» **What you will do**: Write out the material exactly. Do not include the pictures.

» **Dataset excerpt**:
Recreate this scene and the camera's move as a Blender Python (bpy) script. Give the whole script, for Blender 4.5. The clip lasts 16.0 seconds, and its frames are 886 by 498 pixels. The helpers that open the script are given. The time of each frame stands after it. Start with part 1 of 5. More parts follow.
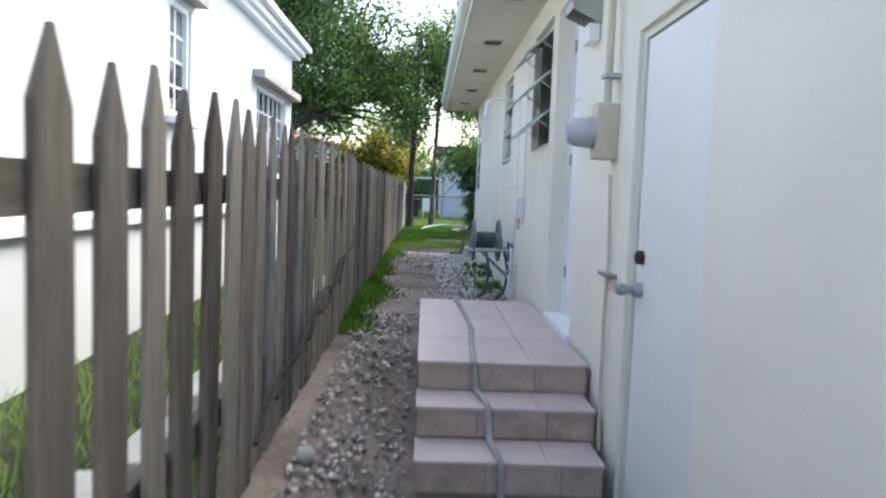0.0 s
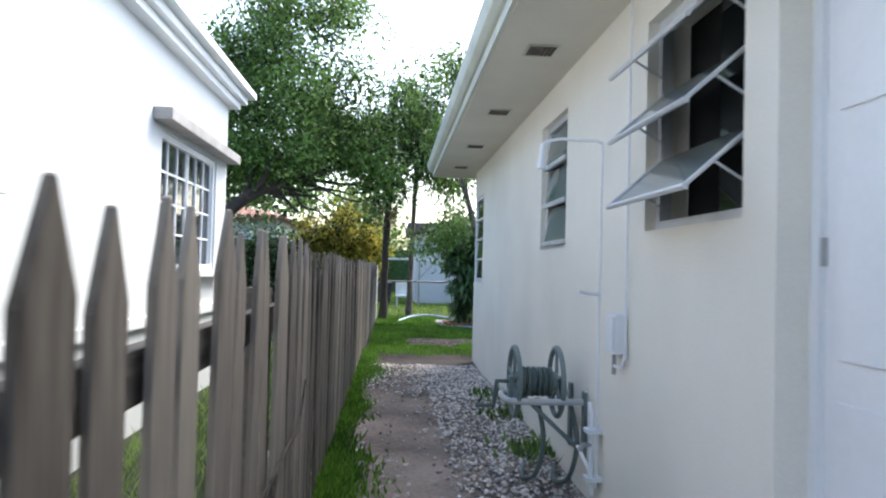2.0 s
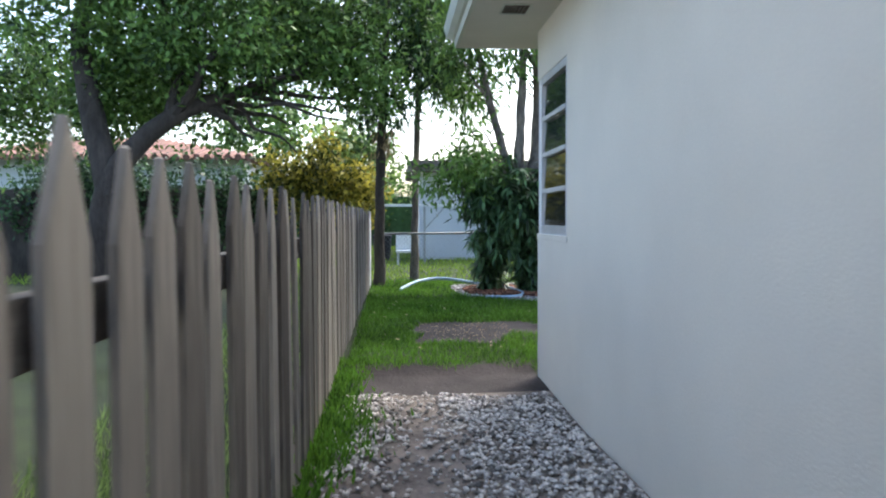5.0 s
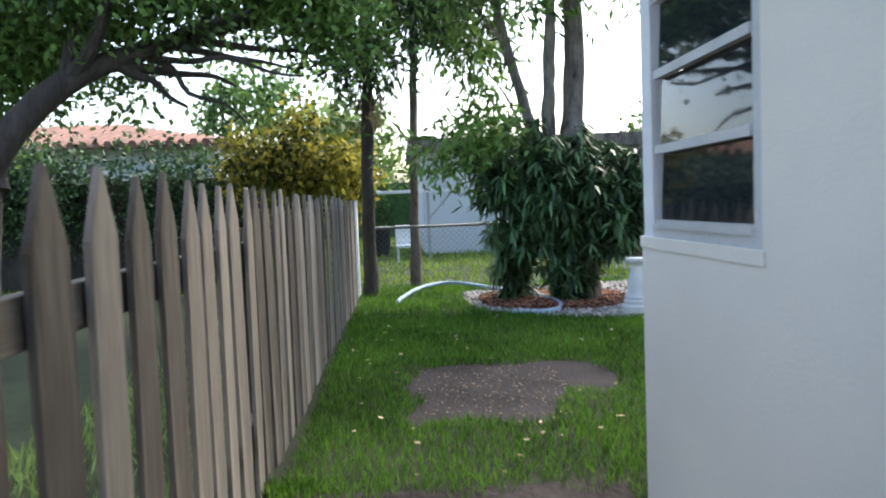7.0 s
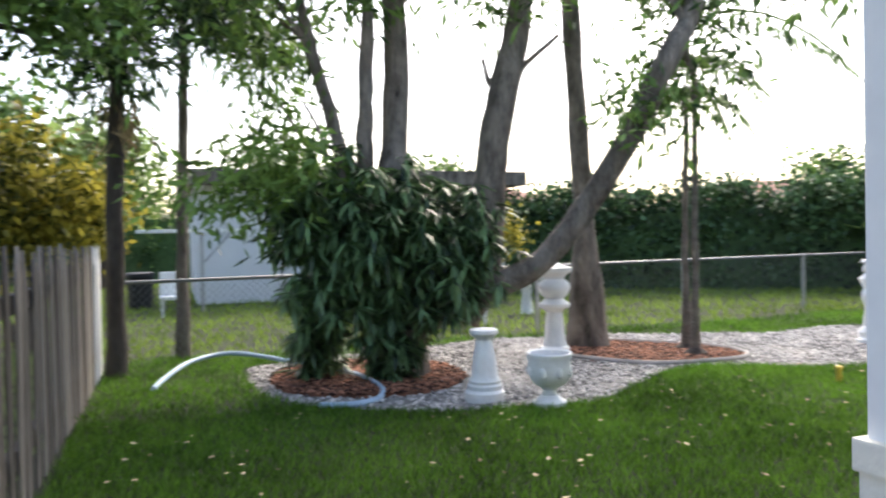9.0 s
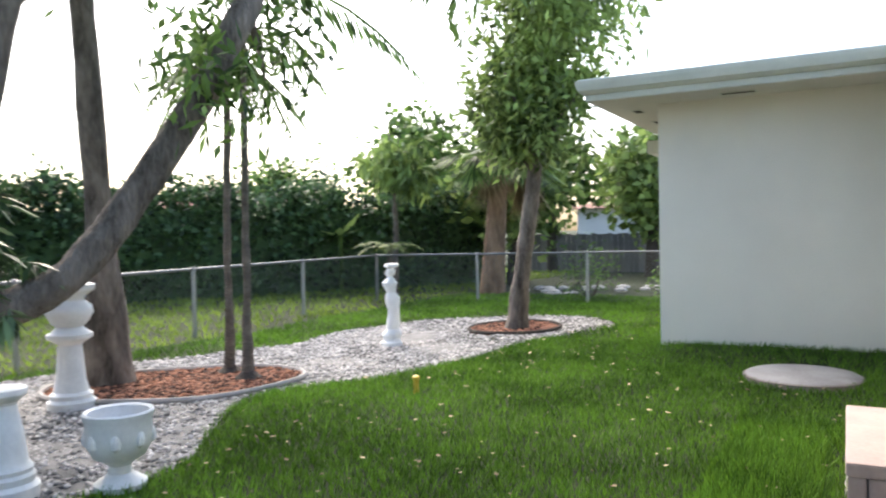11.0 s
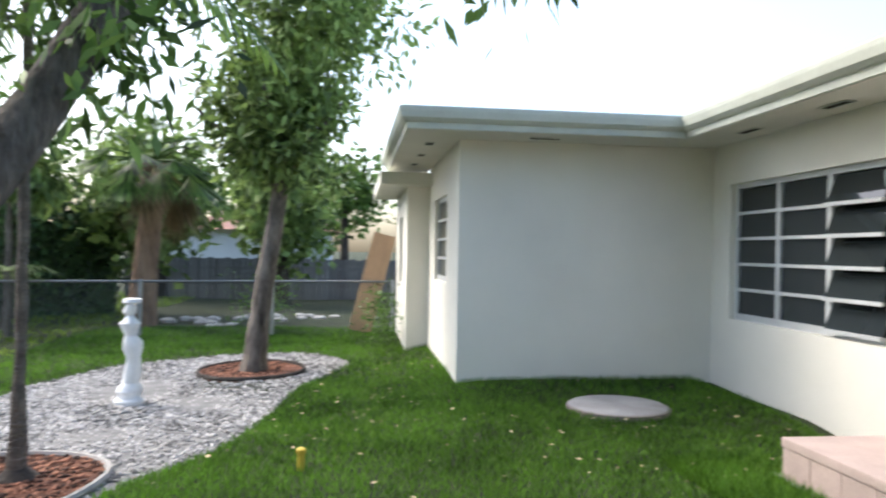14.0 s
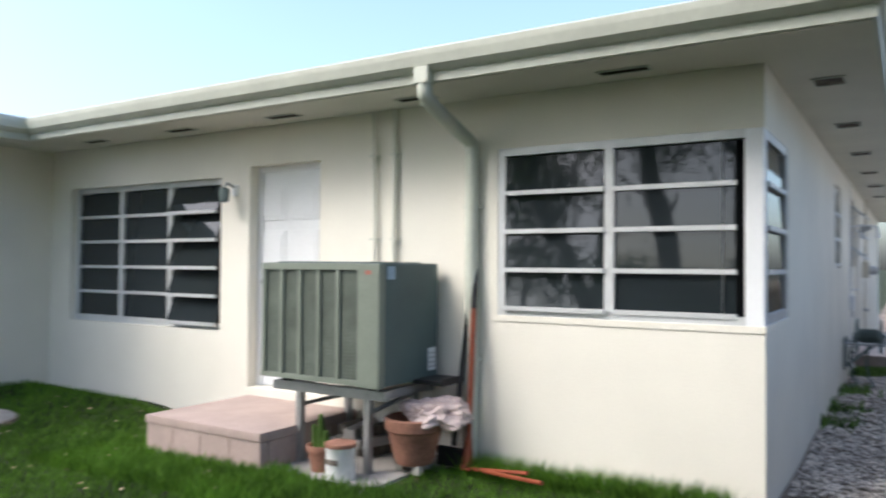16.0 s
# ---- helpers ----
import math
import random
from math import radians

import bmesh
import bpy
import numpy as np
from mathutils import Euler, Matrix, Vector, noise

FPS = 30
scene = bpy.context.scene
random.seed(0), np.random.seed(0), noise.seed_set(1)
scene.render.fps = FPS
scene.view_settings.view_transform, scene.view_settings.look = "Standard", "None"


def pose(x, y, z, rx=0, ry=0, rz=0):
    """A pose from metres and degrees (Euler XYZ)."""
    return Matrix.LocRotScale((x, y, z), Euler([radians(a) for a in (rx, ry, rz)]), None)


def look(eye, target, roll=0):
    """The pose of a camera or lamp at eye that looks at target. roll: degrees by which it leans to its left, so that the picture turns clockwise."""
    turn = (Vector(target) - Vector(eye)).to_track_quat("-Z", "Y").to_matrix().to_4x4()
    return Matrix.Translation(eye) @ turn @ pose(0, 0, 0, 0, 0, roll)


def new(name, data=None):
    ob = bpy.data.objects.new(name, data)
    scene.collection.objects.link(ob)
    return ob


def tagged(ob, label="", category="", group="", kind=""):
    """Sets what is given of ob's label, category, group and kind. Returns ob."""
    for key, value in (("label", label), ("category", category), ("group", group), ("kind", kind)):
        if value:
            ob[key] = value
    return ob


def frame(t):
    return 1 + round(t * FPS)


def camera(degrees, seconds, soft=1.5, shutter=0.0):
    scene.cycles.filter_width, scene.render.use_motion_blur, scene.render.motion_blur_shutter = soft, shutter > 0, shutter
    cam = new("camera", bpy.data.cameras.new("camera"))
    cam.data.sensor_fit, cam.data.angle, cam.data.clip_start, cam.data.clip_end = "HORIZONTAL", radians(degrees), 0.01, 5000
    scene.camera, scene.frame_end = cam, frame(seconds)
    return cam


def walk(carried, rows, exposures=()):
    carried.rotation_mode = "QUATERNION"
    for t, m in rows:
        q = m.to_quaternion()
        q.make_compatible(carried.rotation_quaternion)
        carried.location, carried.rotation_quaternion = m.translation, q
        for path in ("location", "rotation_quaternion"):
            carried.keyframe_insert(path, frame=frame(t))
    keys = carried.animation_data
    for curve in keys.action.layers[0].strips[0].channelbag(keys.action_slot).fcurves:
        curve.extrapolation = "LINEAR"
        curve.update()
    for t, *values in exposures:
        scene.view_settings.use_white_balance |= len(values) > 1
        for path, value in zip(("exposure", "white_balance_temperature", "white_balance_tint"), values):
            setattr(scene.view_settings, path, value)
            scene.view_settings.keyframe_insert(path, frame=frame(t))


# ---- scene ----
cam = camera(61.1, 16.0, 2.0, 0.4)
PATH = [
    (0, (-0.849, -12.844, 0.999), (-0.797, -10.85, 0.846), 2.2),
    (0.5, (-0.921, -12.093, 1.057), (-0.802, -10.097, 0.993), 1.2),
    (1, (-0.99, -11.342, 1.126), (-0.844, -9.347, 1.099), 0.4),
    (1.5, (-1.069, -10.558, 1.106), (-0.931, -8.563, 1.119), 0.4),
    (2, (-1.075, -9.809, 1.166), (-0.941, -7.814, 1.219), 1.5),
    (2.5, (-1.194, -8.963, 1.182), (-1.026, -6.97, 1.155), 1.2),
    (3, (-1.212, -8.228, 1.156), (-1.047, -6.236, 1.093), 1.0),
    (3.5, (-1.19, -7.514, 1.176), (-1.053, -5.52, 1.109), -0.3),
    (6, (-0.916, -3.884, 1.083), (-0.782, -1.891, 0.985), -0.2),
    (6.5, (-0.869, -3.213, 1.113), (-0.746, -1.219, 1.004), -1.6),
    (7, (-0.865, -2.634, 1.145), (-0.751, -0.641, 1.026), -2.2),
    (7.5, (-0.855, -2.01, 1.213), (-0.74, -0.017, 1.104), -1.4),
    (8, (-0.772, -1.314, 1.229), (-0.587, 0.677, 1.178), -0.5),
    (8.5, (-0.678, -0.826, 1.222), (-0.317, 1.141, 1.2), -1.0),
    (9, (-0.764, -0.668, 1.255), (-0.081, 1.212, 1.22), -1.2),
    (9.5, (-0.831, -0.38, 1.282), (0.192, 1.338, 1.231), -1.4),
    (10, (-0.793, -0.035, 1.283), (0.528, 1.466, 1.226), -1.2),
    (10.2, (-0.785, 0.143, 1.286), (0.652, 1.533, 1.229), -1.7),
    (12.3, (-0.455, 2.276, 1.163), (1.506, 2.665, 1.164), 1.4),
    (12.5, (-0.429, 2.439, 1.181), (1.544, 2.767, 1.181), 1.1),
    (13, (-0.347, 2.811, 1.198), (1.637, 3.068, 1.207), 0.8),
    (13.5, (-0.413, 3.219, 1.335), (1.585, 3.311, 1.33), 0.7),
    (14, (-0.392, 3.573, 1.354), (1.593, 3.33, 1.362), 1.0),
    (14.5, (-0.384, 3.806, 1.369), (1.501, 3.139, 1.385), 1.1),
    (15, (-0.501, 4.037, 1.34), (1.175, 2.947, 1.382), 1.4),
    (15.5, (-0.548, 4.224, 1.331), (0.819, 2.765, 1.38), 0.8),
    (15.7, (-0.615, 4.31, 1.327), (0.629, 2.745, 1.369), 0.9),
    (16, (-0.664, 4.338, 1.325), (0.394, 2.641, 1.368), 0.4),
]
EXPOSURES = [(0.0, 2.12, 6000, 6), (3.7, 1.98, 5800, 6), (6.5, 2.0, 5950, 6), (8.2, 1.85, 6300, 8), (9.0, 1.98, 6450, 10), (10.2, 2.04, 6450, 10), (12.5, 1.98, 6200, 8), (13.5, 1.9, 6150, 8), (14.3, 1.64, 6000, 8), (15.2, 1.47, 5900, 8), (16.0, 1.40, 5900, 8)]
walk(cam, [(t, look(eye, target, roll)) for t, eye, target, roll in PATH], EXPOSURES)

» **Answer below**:
Recreate this scene and the camera's move as a Blender Python (bpy) script. Give the whole script, for Blender 4.5. The clip lasts 16.0 seconds, and its frames are 886 by 498 pixels. The helpers that open the script are given. The time of each frame stands after it. Start with part 1 of 5. More parts follow.
0.0 s
2.0 s
5.0 s
7.0 s
9.0 s
11.0 s
14.0 s
16.0 s
# ---- helpers ----
import math
import random
from math import radians

import bmesh
import bpy
import numpy as np
from mathutils import Euler, Matrix, Vector, noise

FPS = 30
scene = bpy.context.scene
random.seed(0), np.random.seed(0), noise.seed_set(1)
scene.render.fps = FPS
scene.view_settings.view_transform, scene.view_settings.look = "Standard", "None"


def pose(x, y, z, rx=0, ry=0, rz=0):
    """A pose from metres and degrees (Euler XYZ)."""
    return Matrix.LocRotScale((x, y, z), Euler([radians(a) for a in (rx, ry, rz)]), None)


def look(eye, target, roll=0):
    """The pose of a camera or lamp at eye that looks at target. roll: degrees by which it leans to its left, so that the picture turns clockwise."""
    turn = (Vector(target) - Vector(eye)).to_track_quat("-Z", "Y").to_matrix().to_4x4()
    return Matrix.Translation(eye) @ turn @ pose(0, 0, 0, 0, 0, roll)


def new(name, data=None):
    ob = bpy.data.objects.new(name, data)
    scene.collection.objects.link(ob)
    return ob


def tagged(ob, label="", category="", group="", kind=""):
    """Sets what is given of ob's label, category, group and kind. Returns ob."""
    for key, value in (("label", label), ("category", category), ("group", group), ("kind", kind)):
        if value:
            ob[key] = value
    return ob


def frame(t):
    return 1 + round(t * FPS)


def camera(degrees, seconds, soft=1.5, shutter=0.0):
    scene.cycles.filter_width, scene.render.use_motion_blur, scene.render.motion_blur_shutter = soft, shutter > 0, shutter
    cam = new("camera", bpy.data.cameras.new("camera"))
    cam.data.sensor_fit, cam.data.angle, cam.data.clip_start, cam.data.clip_end = "HORIZONTAL", radians(degrees), 0.01, 5000
    scene.camera, scene.frame_end = cam, frame(seconds)
    return cam


def walk(carried, rows, exposures=()):
    carried.rotation_mode = "QUATERNION"
    for t, m in rows:
        q = m.to_quaternion()
        q.make_compatible(carried.rotation_quaternion)
        carried.location, carried.rotation_quaternion = m.translation, q
        for path in ("location", "rotation_quaternion"):
            carried.keyframe_insert(path, frame=frame(t))
    keys = carried.animation_data
    for curve in keys.action.layers[0].strips[0].channelbag(keys.action_slot).fcurves:
        curve.extrapolation = "LINEAR"
        curve.update()
    for t, *values in exposures:
        scene.view_settings.use_white_balance |= len(values) > 1
        for path, value in zip(("exposure", "white_balance_temperature", "white_balance_tint"), values):
            setattr(scene.view_settings, path, value)
            scene.view_settings.keyframe_insert(path, frame=frame(t))


# ---- scene ----
cam = camera(61.1, 16.0, 2.0, 0.4)
PATH = [
    (0, (-0.849, -12.844, 0.999), (-0.797, -10.85, 0.846), 2.2),
    (0.5, (-0.921, -12.093, 1.057), (-0.802, -10.097, 0.993), 1.2),
    (1, (-0.99, -11.342, 1.126), (-0.844, -9.347, 1.099), 0.4),
    (1.5, (-1.069, -10.558, 1.106), (-0.931, -8.563, 1.119), 0.4),
    (2, (-1.075, -9.809, 1.166), (-0.941, -7.814, 1.219), 1.5),
    (2.5, (-1.194, -8.963, 1.182), (-1.026, -6.97, 1.155), 1.2),
    (3, (-1.212, -8.228, 1.156), (-1.047, -6.236, 1.093), 1.0),
    (3.5, (-1.19, -7.514, 1.176), (-1.053, -5.52, 1.109), -0.3),
    (6, (-0.916, -3.884, 1.083), (-0.782, -1.891, 0.985), -0.2),
    (6.5, (-0.869, -3.213, 1.113), (-0.746, -1.219, 1.004), -1.6),
    (7, (-0.865, -2.634, 1.145), (-0.751, -0.641, 1.026), -2.2),
    (7.5, (-0.855, -2.01, 1.213), (-0.74, -0.017, 1.104), -1.4),
    (8, (-0.772, -1.314, 1.229), (-0.587, 0.677, 1.178), -0.5),
    (8.5, (-0.678, -0.826, 1.222), (-0.317, 1.141, 1.2), -1.0),
    (9, (-0.764, -0.668, 1.255), (-0.081, 1.212, 1.22), -1.2),
    (9.5, (-0.831, -0.38, 1.282), (0.192, 1.338, 1.231), -1.4),
    (10, (-0.793, -0.035, 1.283), (0.528, 1.466, 1.226), -1.2),
    (10.2, (-0.785, 0.143, 1.286), (0.652, 1.533, 1.229), -1.7),
    (12.3, (-0.455, 2.276, 1.163), (1.506, 2.665, 1.164), 1.4),
    (12.5, (-0.429, 2.439, 1.181), (1.544, 2.767, 1.181), 1.1),
    (13, (-0.347, 2.811, 1.198), (1.637, 3.068, 1.207), 0.8),
    (13.5, (-0.413, 3.219, 1.335), (1.585, 3.311, 1.33), 0.7),
    (14, (-0.392, 3.573, 1.354), (1.593, 3.33, 1.362), 1.0),
    (14.5, (-0.384, 3.806, 1.369), (1.501, 3.139, 1.385), 1.1),
    (15, (-0.501, 4.037, 1.34), (1.175, 2.947, 1.382), 1.4),
    (15.5, (-0.548, 4.224, 1.331), (0.819, 2.765, 1.38), 0.8),
    (15.7, (-0.615, 4.31, 1.327), (0.629, 2.745, 1.369), 0.9),
    (16, (-0.664, 4.338, 1.325), (0.394, 2.641, 1.368), 0.4),
]
EXPOSURES = [(0.0, 2.12, 6000, 6), (3.7, 1.98, 5800, 6), (6.5, 2.0, 5950, 6), (8.2, 1.85, 6300, 8), (9.0, 1.98, 6450, 10), (10.2, 2.04, 6450, 10), (12.5, 1.98, 6200, 8), (13.5, 1.9, 6150, 8), (14.3, 1.64, 6000, 8), (15.2, 1.47, 5900, 8), (16.0, 1.40, 5900, 8)]
walk(cam, [(t, look(eye, target, roll)) for t, eye, target, roll in PATH], EXPOSURES)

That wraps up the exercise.